> _EXERCISE GOAL_: Repeat each entry exactly and drop the pictures.

> _LISTED ENTRIES_:
◇ ◇ ◇

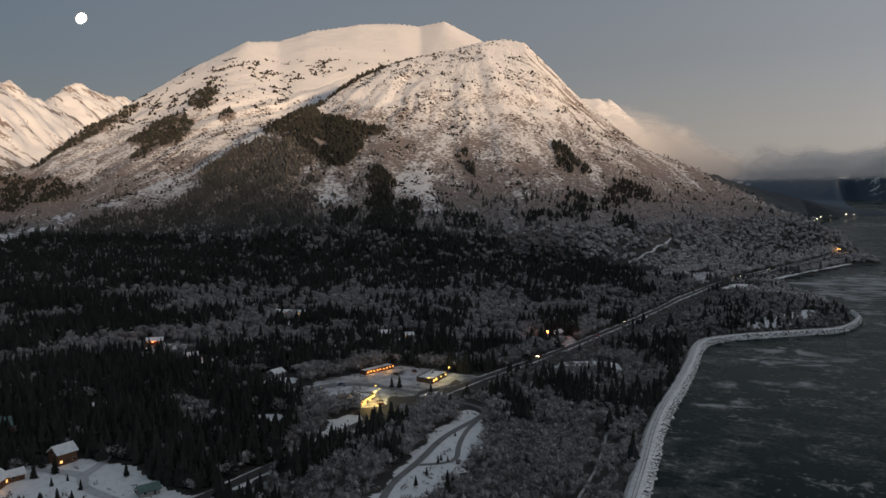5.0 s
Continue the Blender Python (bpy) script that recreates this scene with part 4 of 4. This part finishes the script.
    odds = np.where((sy > 2230) & (sz > 330) & (sz < 610), smooth(0.49, 0.57, clump) * smooth(0.42, 0.51, drift) * 0.9, odds)
    odds = np.where(front & (line_distance(sx, sy, CREST_SPUR[2:9]) < 15), 0.30 + 0.7 * smooth(0.42, 0.52, clump), odds)
    on = rng.uniform(0, 1, len(sx)) < odds
    sx, sy, sz = sx[on], sy[on], sz[on]
    shrubs = np.stack([sx, sy, sz - 0.3, rng.uniform(1.6, 4.2, len(sx)) * np.where(sy > 2230, 1.7, 1.15), rng.uniform(0.8, 1.6, len(sx)), rng.uniform(0, 6.3, len(sx))], 1)
    edge = fine_line(CREST_SPUR[3:9], 3.0)
    edge = np.repeat(edge, 4, axis=0)[:, :2] + rng.normal(0, 7, (4 * len(edge), 2))
    edge = edge[fbm(edge[:, 0] / 30, edge[:, 1] / 30, 93) > 0.40]
    crest_row = np.stack([edge[:, 0], edge[:, 1], land_height(edge[:, 0], edge[:, 1]) - 0.3, rng.uniform(2.5, 5.0, len(edge)), rng.uniform(0.8, 1.5, len(edge)), rng.uniform(0, 6.3, len(edge))], 1)
    shrubs = np.concatenate([shrubs, crest_row])
    bx, by = jittered(rng, 200, 480, 4.0)
    ok = np.zeros(len(bx), bool)
    for ring in (LANE_SNOW, CLEARING, VERGE, LOT):
        ok |= inside(bx, by, ring) & (fbm(bx / 9, by / 9, 94) > (0.62 if ring is LOT else 0.53))
    for line, gap in ((LANE, 4.5), (LOOP, 4), (DRIVE, 4), (HIGHWAY, 7)):
        ok &= line_distance(bx, by, line) > gap
    for hx, hy, hr in HOUSE_SPOTS + ((162, 450, 16), (226, 483, 18), (199, 515, 16), (158, 463, 9)):
        ok &= np.hypot(bx - hx, by - hy) > hr
    ok &= ~inside(bx, by, APRON)
    bx, by = bx[ok], by[ok]
    bushes = np.stack([bx, by, land_height(bx, by), rng.uniform(0.7, 2.4, len(bx)), rng.uniform(1.0, 1.8, len(bx)), rng.uniform(0, 6.3, len(bx))], 1)
    row = fine_line(RAIL, 4.0)
    row = (offset_line(row, 3.4) + rng.normal(0, 0.9, row.shape))[row[:, 0] > 555]
    row = row[rng.uniform(0, 1, len(row)) < 0.6]
    bushes = np.concatenate([bushes, np.stack([row[:, 0], row[:, 1], np.full(len(row), 1.2), rng.uniform(1.5, 4.5, len(row)), rng.uniform(0.8, 1.3, len(row)), rng.uniform(0, 6.3, len(row))], 1)])
    scatter("bushes", [frost_shape(shapes, 40, 0.10, 0.5, 0.0, lumps=3) for _ in range(4)], bushes, MAT_BRUSH, "low leafless brown bushes poking through the snow", "bushes", True)
    scatter("mountain_shrubs", [skirt(shapes, 0.0, 1.0, 0.75, 7, 0.1) for _ in range(5)], shrubs, MAT_SHRUB, "low dark shrubs and dwarf spruces dotted over snowy slopes", "shrubs")
    scatter("far_spruce_wood", [spruce_shape(shapes, 2, 6, 0.23) for _ in range(6)], at[far & spruce & ~slope], MAT_SPRUCE, "distant dark spruce forest at the mountain's foot", "woods")
    scatter("slope_birches", [puff_shape(shapes) for _ in range(10)], at[far & ~spruce & slope], MAT_FROST, "hoar-frosted birch scrub covering the lower slopes", "woods", True)
    # solid far crowns take the darker copy in place of shade between twigs
    scatter("far_birch_wood", [puff_shape(shapes) for _ in range(10)], at[far & ~spruce & ~slope], MAT_FAR_FROST, "distant frosted wood across the valley in a darker twig tone", "woods", True)


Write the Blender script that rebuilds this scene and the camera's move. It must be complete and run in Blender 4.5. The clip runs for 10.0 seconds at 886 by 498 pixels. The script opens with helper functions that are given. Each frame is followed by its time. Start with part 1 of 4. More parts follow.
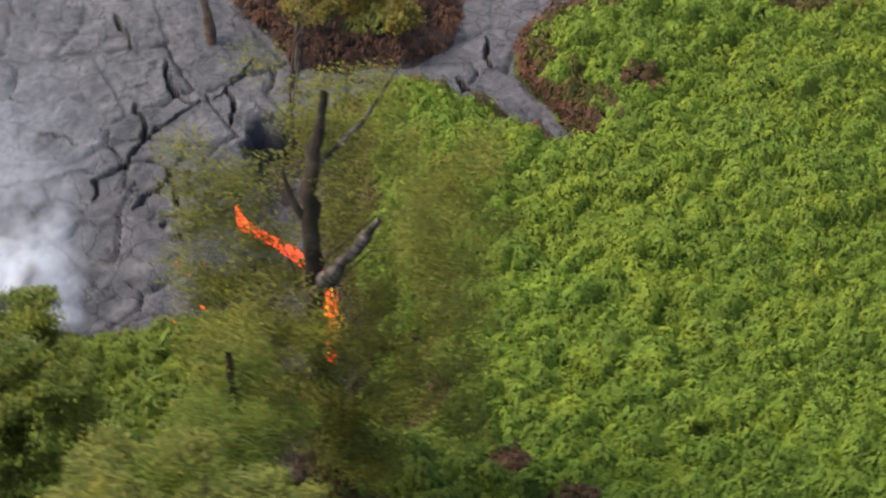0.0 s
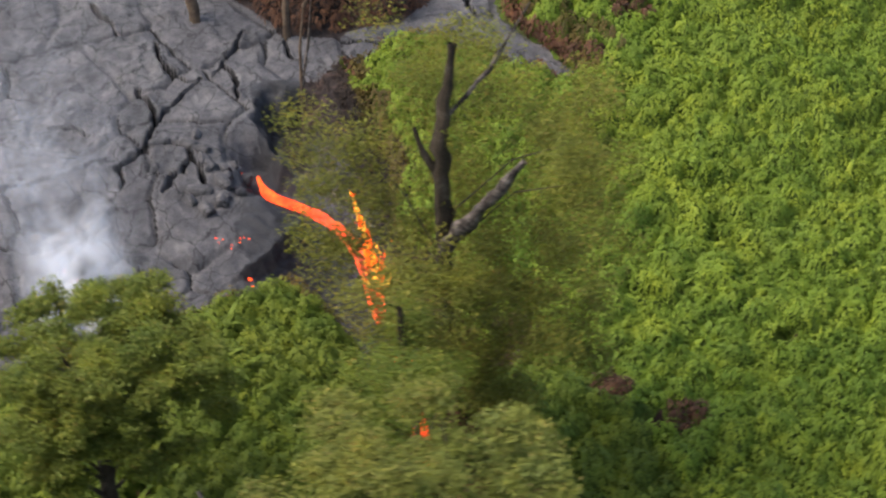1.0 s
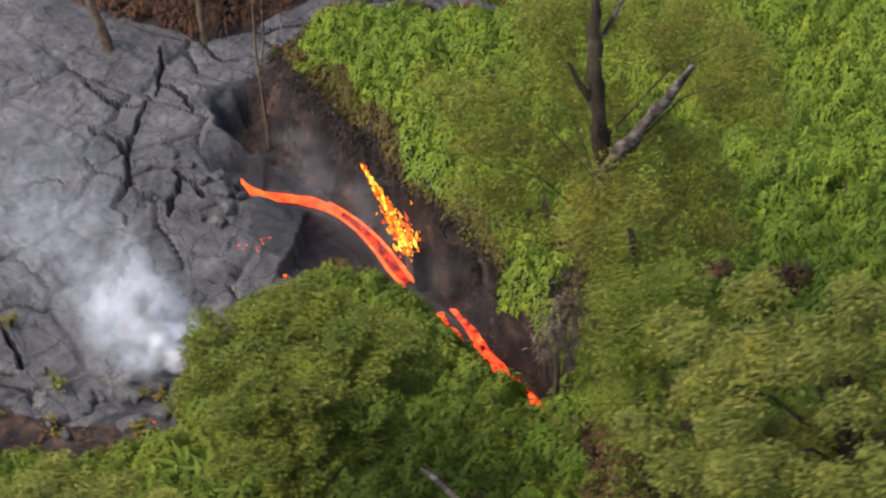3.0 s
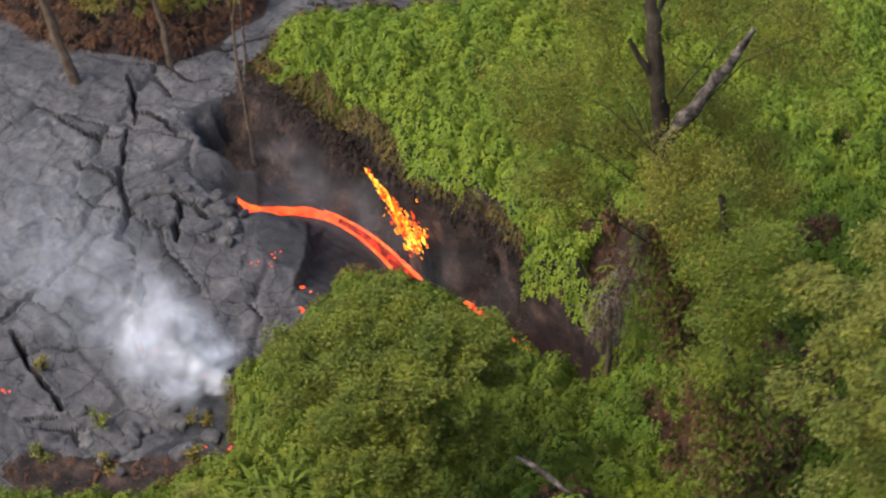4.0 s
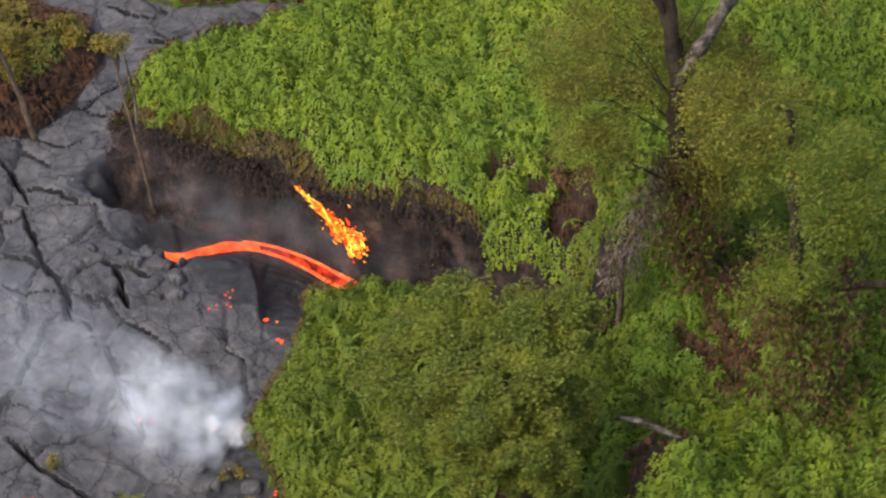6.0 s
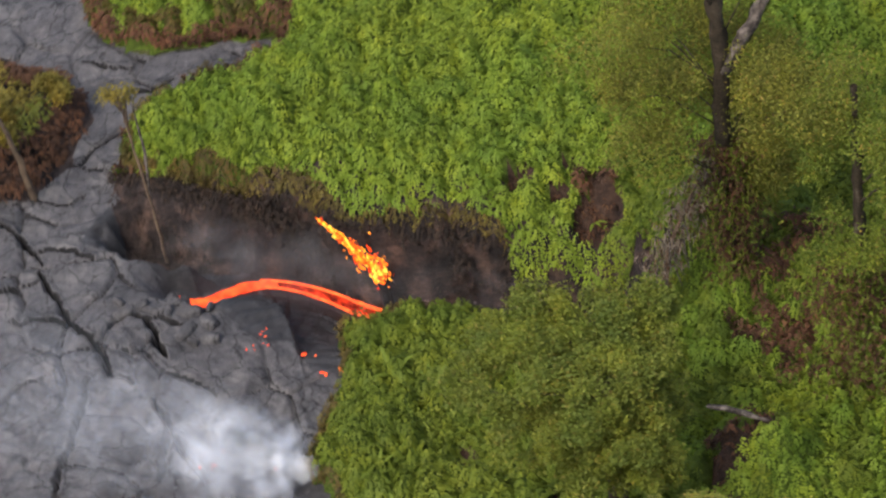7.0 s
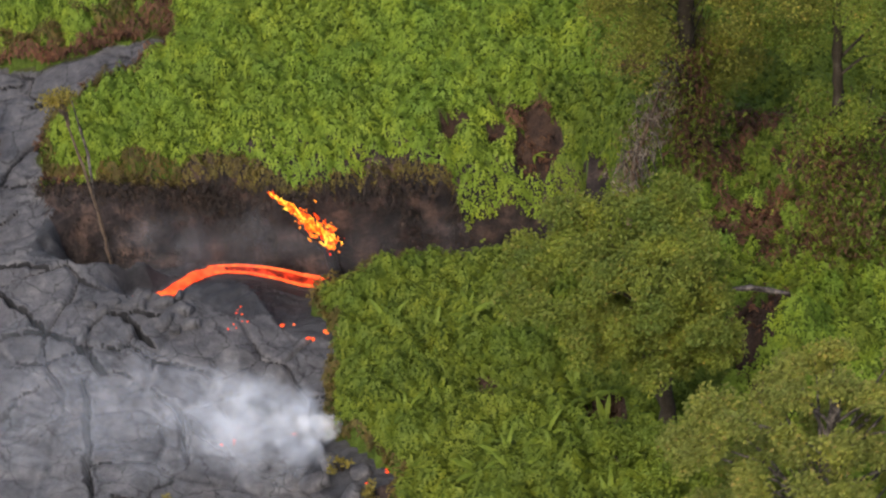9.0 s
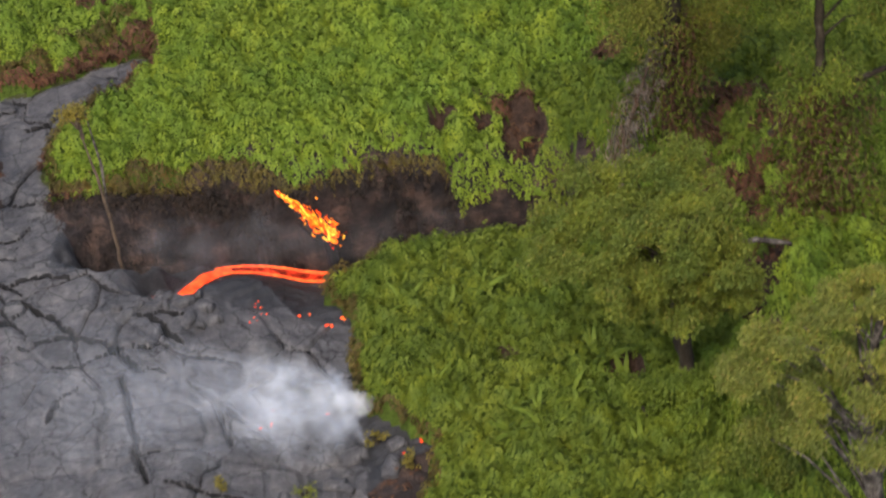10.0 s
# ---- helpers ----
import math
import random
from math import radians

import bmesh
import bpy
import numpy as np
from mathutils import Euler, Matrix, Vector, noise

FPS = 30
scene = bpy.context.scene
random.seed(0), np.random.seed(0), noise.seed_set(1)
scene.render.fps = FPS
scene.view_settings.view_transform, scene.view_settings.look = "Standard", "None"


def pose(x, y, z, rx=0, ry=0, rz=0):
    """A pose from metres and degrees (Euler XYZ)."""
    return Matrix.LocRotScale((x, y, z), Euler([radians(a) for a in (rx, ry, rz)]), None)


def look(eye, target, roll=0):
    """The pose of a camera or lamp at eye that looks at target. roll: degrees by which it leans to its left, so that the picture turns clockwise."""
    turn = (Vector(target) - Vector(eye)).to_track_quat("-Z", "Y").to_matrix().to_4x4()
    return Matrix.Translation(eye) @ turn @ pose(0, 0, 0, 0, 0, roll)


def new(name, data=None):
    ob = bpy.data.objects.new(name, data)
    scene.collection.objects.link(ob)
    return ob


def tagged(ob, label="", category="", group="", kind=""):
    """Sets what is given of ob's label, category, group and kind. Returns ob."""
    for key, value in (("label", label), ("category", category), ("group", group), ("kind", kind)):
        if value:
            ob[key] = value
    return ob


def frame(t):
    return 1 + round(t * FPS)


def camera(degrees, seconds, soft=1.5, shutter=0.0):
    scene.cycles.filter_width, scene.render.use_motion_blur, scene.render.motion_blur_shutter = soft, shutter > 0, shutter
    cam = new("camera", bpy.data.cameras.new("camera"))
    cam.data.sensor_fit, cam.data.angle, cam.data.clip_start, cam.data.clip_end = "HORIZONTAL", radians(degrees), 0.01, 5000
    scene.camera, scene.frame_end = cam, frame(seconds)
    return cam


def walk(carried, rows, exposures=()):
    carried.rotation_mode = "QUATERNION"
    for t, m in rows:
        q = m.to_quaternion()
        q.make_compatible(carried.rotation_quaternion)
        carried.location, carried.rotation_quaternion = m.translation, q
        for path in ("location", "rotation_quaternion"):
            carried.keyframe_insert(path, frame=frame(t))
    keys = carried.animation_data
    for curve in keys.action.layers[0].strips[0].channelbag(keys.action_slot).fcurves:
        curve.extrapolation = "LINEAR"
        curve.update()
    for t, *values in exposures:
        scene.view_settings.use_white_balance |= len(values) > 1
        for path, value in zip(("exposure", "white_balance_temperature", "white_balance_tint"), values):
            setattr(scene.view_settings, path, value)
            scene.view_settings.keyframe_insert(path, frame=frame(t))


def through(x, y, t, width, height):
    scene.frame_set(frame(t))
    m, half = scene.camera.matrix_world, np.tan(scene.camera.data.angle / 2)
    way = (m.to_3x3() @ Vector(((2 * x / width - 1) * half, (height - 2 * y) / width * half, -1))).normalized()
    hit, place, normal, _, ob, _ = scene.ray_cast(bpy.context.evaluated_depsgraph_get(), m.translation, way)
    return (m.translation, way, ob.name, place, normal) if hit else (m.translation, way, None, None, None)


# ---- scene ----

◇ ◇ ◇

> _SOLVED PROBLEM_:
5.0 s
Continue the Blender Python (bpy) script that recreates this scene with part 4 of 4. This part finishes the script.
    odds = np.where((sy > 2230) & (sz > 330) & (sz < 610), smooth(0.49, 0.57, clump) * smooth(0.42, 0.51, drift) * 0.9, odds)
    odds = np.where(front & (line_distance(sx, sy, CREST_SPUR[2:9]) < 15), 0.30 + 0.7 * smooth(0.42, 0.52, clump), odds)
    on = rng.uniform(0, 1, len(sx)) < odds
    sx, sy, sz = sx[on], sy[on], sz[on]
    shrubs = np.stack([sx, sy, sz - 0.3, rng.uniform(1.6, 4.2, len(sx)) * np.where(sy > 2230, 1.7, 1.15), rng.uniform(0.8, 1.6, len(sx)), rng.uniform(0, 6.3, len(sx))], 1)
    edge = fine_line(CREST_SPUR[3:9], 3.0)
    edge = np.repeat(edge, 4, axis=0)[:, :2] + rng.normal(0, 7, (4 * len(edge), 2))
    edge = edge[fbm(edge[:, 0] / 30, edge[:, 1] / 30, 93) > 0.40]
    crest_row = np.stack([edge[:, 0], edge[:, 1], land_height(edge[:, 0], edge[:, 1]) - 0.3, rng.uniform(2.5, 5.0, len(edge)), rng.uniform(0.8, 1.5, len(edge)), rng.uniform(0, 6.3, len(edge))], 1)
    shrubs = np.concatenate([shrubs, crest_row])
    bx, by = jittered(rng, 200, 480, 4.0)
    ok = np.zeros(len(bx), bool)
    for ring in (LANE_SNOW, CLEARING, VERGE, LOT):
        ok |= inside(bx, by, ring) & (fbm(bx / 9, by / 9, 94) > (0.62 if ring is LOT else 0.53))
    for line, gap in ((LANE, 4.5), (LOOP, 4), (DRIVE, 4), (HIGHWAY, 7)):
        ok &= line_distance(bx, by, line) > gap
    for hx, hy, hr in HOUSE_SPOTS + ((162, 450, 16), (226, 483, 18), (199, 515, 16), (158, 463, 9)):
        ok &= np.hypot(bx - hx, by - hy) > hr
    ok &= ~inside(bx, by, APRON)
    bx, by = bx[ok], by[ok]
    bushes = np.stack([bx, by, land_height(bx, by), rng.uniform(0.7, 2.4, len(bx)), rng.uniform(1.0, 1.8, len(bx)), rng.uniform(0, 6.3, len(bx))], 1)
    row = fine_line(RAIL, 4.0)
    row = (offset_line(row, 3.4) + rng.normal(0, 0.9, row.shape))[row[:, 0] > 555]
    row = row[rng.uniform(0, 1, len(row)) < 0.6]
    bushes = np.concatenate([bushes, np.stack([row[:, 0], row[:, 1], np.full(len(row), 1.2), rng.uniform(1.5, 4.5, len(row)), rng.uniform(0.8, 1.3, len(row)), rng.uniform(0, 6.3, len(row))], 1)])
    scatter("bushes", [frost_shape(shapes, 40, 0.10, 0.5, 0.0, lumps=3) for _ in range(4)], bushes, MAT_BRUSH, "low leafless brown bushes poking through the snow", "bushes", True)
    scatter("mountain_shrubs", [skirt(shapes, 0.0, 1.0, 0.75, 7, 0.1) for _ in range(5)], shrubs, MAT_SHRUB, "low dark shrubs and dwarf spruces dotted over snowy slopes", "shrubs")
    scatter("far_spruce_wood", [spruce_shape(shapes, 2, 6, 0.23) for _ in range(6)], at[far & spruce & ~slope], MAT_SPRUCE, "distant dark spruce forest at the mountain's foot", "woods")
    scatter("slope_birches", [puff_shape(shapes) for _ in range(10)], at[far & ~spruce & slope], MAT_FROST, "hoar-frosted birch scrub covering the lower slopes", "woods", True)
    # solid far crowns take the darker copy in place of shade between twigs
    scatter("far_birch_wood", [puff_shape(shapes) for _ in range(10)], at[far & ~spruce & ~slope], MAT_FAR_FROST, "distant frosted wood across the valley in a darker twig tone", "woods", True)


Write the Blender script that rebuilds this scene and the camera's move. It must be complete and run in Blender 4.5. The clip runs for 10.0 seconds at 886 by 498 pixels. The script opens with helper functions that are given. Each frame is followed by its time. Start with part 1 of 4. More parts follow.
0.0 s
1.0 s
3.0 s
4.0 s
6.0 s
7.0 s
9.0 s
10.0 s
# ---- helpers ----
import math
import random
from math import radians

import bmesh
import bpy
import numpy as np
from mathutils import Euler, Matrix, Vector, noise

FPS = 30
scene = bpy.context.scene
random.seed(0), np.random.seed(0), noise.seed_set(1)
scene.render.fps = FPS
scene.view_settings.view_transform, scene.view_settings.look = "Standard", "None"


def pose(x, y, z, rx=0, ry=0, rz=0):
    """A pose from metres and degrees (Euler XYZ)."""
    return Matrix.LocRotScale((x, y, z), Euler([radians(a) for a in (rx, ry, rz)]), None)


def look(eye, target, roll=0):
    """The pose of a camera or lamp at eye that looks at target. roll: degrees by which it leans to its left, so that the picture turns clockwise."""
    turn = (Vector(target) - Vector(eye)).to_track_quat("-Z", "Y").to_matrix().to_4x4()
    return Matrix.Translation(eye) @ turn @ pose(0, 0, 0, 0, 0, roll)


def new(name, data=None):
    ob = bpy.data.objects.new(name, data)
    scene.collection.objects.link(ob)
    return ob


def tagged(ob, label="", category="", group="", kind=""):
    """Sets what is given of ob's label, category, group and kind. Returns ob."""
    for key, value in (("label", label), ("category", category), ("group", group), ("kind", kind)):
        if value:
            ob[key] = value
    return ob


def frame(t):
    return 1 + round(t * FPS)


def camera(degrees, seconds, soft=1.5, shutter=0.0):
    scene.cycles.filter_width, scene.render.use_motion_blur, scene.render.motion_blur_shutter = soft, shutter > 0, shutter
    cam = new("camera", bpy.data.cameras.new("camera"))
    cam.data.sensor_fit, cam.data.angle, cam.data.clip_start, cam.data.clip_end = "HORIZONTAL", radians(degrees), 0.01, 5000
    scene.camera, scene.frame_end = cam, frame(seconds)
    return cam


def walk(carried, rows, exposures=()):
    carried.rotation_mode = "QUATERNION"
    for t, m in rows:
        q = m.to_quaternion()
        q.make_compatible(carried.rotation_quaternion)
        carried.location, carried.rotation_quaternion = m.translation, q
        for path in ("location", "rotation_quaternion"):
            carried.keyframe_insert(path, frame=frame(t))
    keys = carried.animation_data
    for curve in keys.action.layers[0].strips[0].channelbag(keys.action_slot).fcurves:
        curve.extrapolation = "LINEAR"
        curve.update()
    for t, *values in exposures:
        scene.view_settings.use_white_balance |= len(values) > 1
        for path, value in zip(("exposure", "white_balance_temperature", "white_balance_tint"), values):
            setattr(scene.view_settings, path, value)
            scene.view_settings.keyframe_insert(path, frame=frame(t))


def through(x, y, t, width, height):
    scene.frame_set(frame(t))
    m, half = scene.camera.matrix_world, np.tan(scene.camera.data.angle / 2)
    way = (m.to_3x3() @ Vector(((2 * x / width - 1) * half, (height - 2 * y) / width * half, -1))).normalized()
    hit, place, normal, _, ob, _ = scene.ray_cast(bpy.context.evaluated_depsgraph_get(), m.translation, way)
    return (m.translation, way, ob.name, place, normal) if hit else (m.translation, way, None, None, None)


# ---- scene ----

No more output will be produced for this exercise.